Write out the material again exactly, please, and omit the pictures.

○ ○ ○

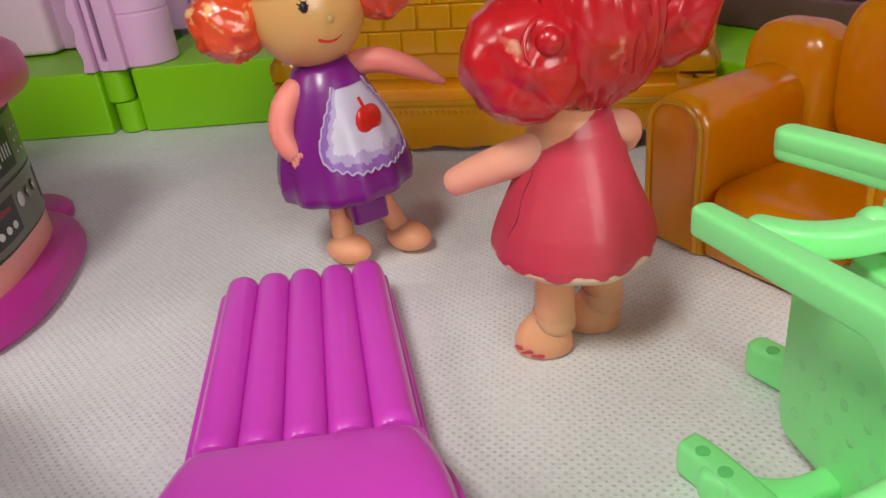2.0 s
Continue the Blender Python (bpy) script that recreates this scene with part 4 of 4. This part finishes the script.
    loop_faces(bm, rs, True, 2)
    for cx, cz, r in ((-57.5, 83, 11.5), (-9.5, 86, 10)):
        rs = []
        for j in range(1, 26):
            th = math.pi * j / 26
            row = []
            for i in range(52):
                ph = 2 * math.pi * i / 52
                v = Vector((math.sin(th) * math.cos(ph), math.sin(th) * math.sin(ph), math.cos(th)))
                g = 1 + 0.12 * noise.noise(v * 3.2 + Vector((cx, 0, 0))) + 0.06 * noise.noise(v * 6)
                row.append(Vector((cx, 190, cz)) + Vector((v.x * r * 1.05, v.y * r, v.z * r)) * g)
            rs.append(row)
        loop_faces(bm, rs, True, 2)
    # she leans a little to one side above her feet
    turn = Matrix.Translation((-28.5, 191, 31)) @ pose(0, 0, 0, 0, -3, 13) @ Matrix.Diagonal((0.94, 0.94, 1, 1)) @ Matrix.Translation((32, -191, -31))
    for v in bm.verts:
        v.co = turn @ v.co
    for (hx, hy), (x, y), (fx, fy) in (((-33.5, 190), (-33, 189.0), (-0.5, -3)), ((-21.5, 192), (-15.5, 195), (1.5, -2))):
        sweep(bm, [(hx, hy, 32), (hx * 0.6 + x * 0.4, hy * 0.6 + y * 0.4, 20), (x, y, 9), (x, y, 5)], [3.6, 3.2, 3.7, 4.2], index=1)
        ball(bm, (x + fx + 2.2, y + fy + 0.6, 4.9), (8.6, 6.2, 4.9), 1, 28, 18, turn=pose(0, 0, 0, 0, 0, -32))
    ob = finish("doll", bm, mats, smooth=50)
    tagged(ob, "small vinyl doll with orange hair, purple dress and white apron", "doll")


def build_specks():
    bm = bmesh.new()
    sweep(bm, spline([(94.2, 12.2, 0.2), (96.4, 11.6, 0.3), (98.4, 12.3, 0.3), (100.2, 11.5, 0.2)], 4), [0.2, 0.45, 0.6, 0.2], flat=0.16, k=6)
    tagged(finish("fluff", bm, DIRT), "small grey wisp of dirt lying on the cloth", "dirt")


build_room()
build_house()
build_sofa()
build_armchair()
build_oven()
build_lounger()
build_chair()
build_basket()
build_stool()
build_doll_red()
build_doll_purple()
build_specks()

○ ○ ○

**SOLUTION FOR THIS TASK**.
2.0 s
Continue the Blender Python (bpy) script that recreates this scene with part 4 of 4. This part finishes the script.
    loop_faces(bm, rs, True, 2)
    for cx, cz, r in ((-57.5, 83, 11.5), (-9.5, 86, 10)):
        rs = []
        for j in range(1, 26):
            th = math.pi * j / 26
            row = []
            for i in range(52):
                ph = 2 * math.pi * i / 52
                v = Vector((math.sin(th) * math.cos(ph), math.sin(th) * math.sin(ph), math.cos(th)))
                g = 1 + 0.12 * noise.noise(v * 3.2 + Vector((cx, 0, 0))) + 0.06 * noise.noise(v * 6)
                row.append(Vector((cx, 190, cz)) + Vector((v.x * r * 1.05, v.y * r, v.z * r)) * g)
            rs.append(row)
        loop_faces(bm, rs, True, 2)
    # she leans a little to one side above her feet
    turn = Matrix.Translation((-28.5, 191, 31)) @ pose(0, 0, 0, 0, -3, 13) @ Matrix.Diagonal((0.94, 0.94, 1, 1)) @ Matrix.Translation((32, -191, -31))
    for v in bm.verts:
        v.co = turn @ v.co
    for (hx, hy), (x, y), (fx, fy) in (((-33.5, 190), (-33, 189.0), (-0.5, -3)), ((-21.5, 192), (-15.5, 195), (1.5, -2))):
        sweep(bm, [(hx, hy, 32), (hx * 0.6 + x * 0.4, hy * 0.6 + y * 0.4, 20), (x, y, 9), (x, y, 5)], [3.6, 3.2, 3.7, 4.2], index=1)
        ball(bm, (x + fx + 2.2, y + fy + 0.6, 4.9), (8.6, 6.2, 4.9), 1, 28, 18, turn=pose(0, 0, 0, 0, 0, -32))
    ob = finish("doll", bm, mats, smooth=50)
    tagged(ob, "small vinyl doll with orange hair, purple dress and white apron", "doll")


def build_specks():
    bm = bmesh.new()
    sweep(bm, spline([(94.2, 12.2, 0.2), (96.4, 11.6, 0.3), (98.4, 12.3, 0.3), (100.2, 11.5, 0.2)], 4), [0.2, 0.45, 0.6, 0.2], flat=0.16, k=6)
    tagged(finish("fluff", bm, DIRT), "small grey wisp of dirt lying on the cloth", "dirt")


build_room()
build_house()
build_sofa()
build_armchair()
build_oven()
build_lounger()
build_chair()
build_basket()
build_stool()
build_doll_red()
build_doll_purple()
build_specks()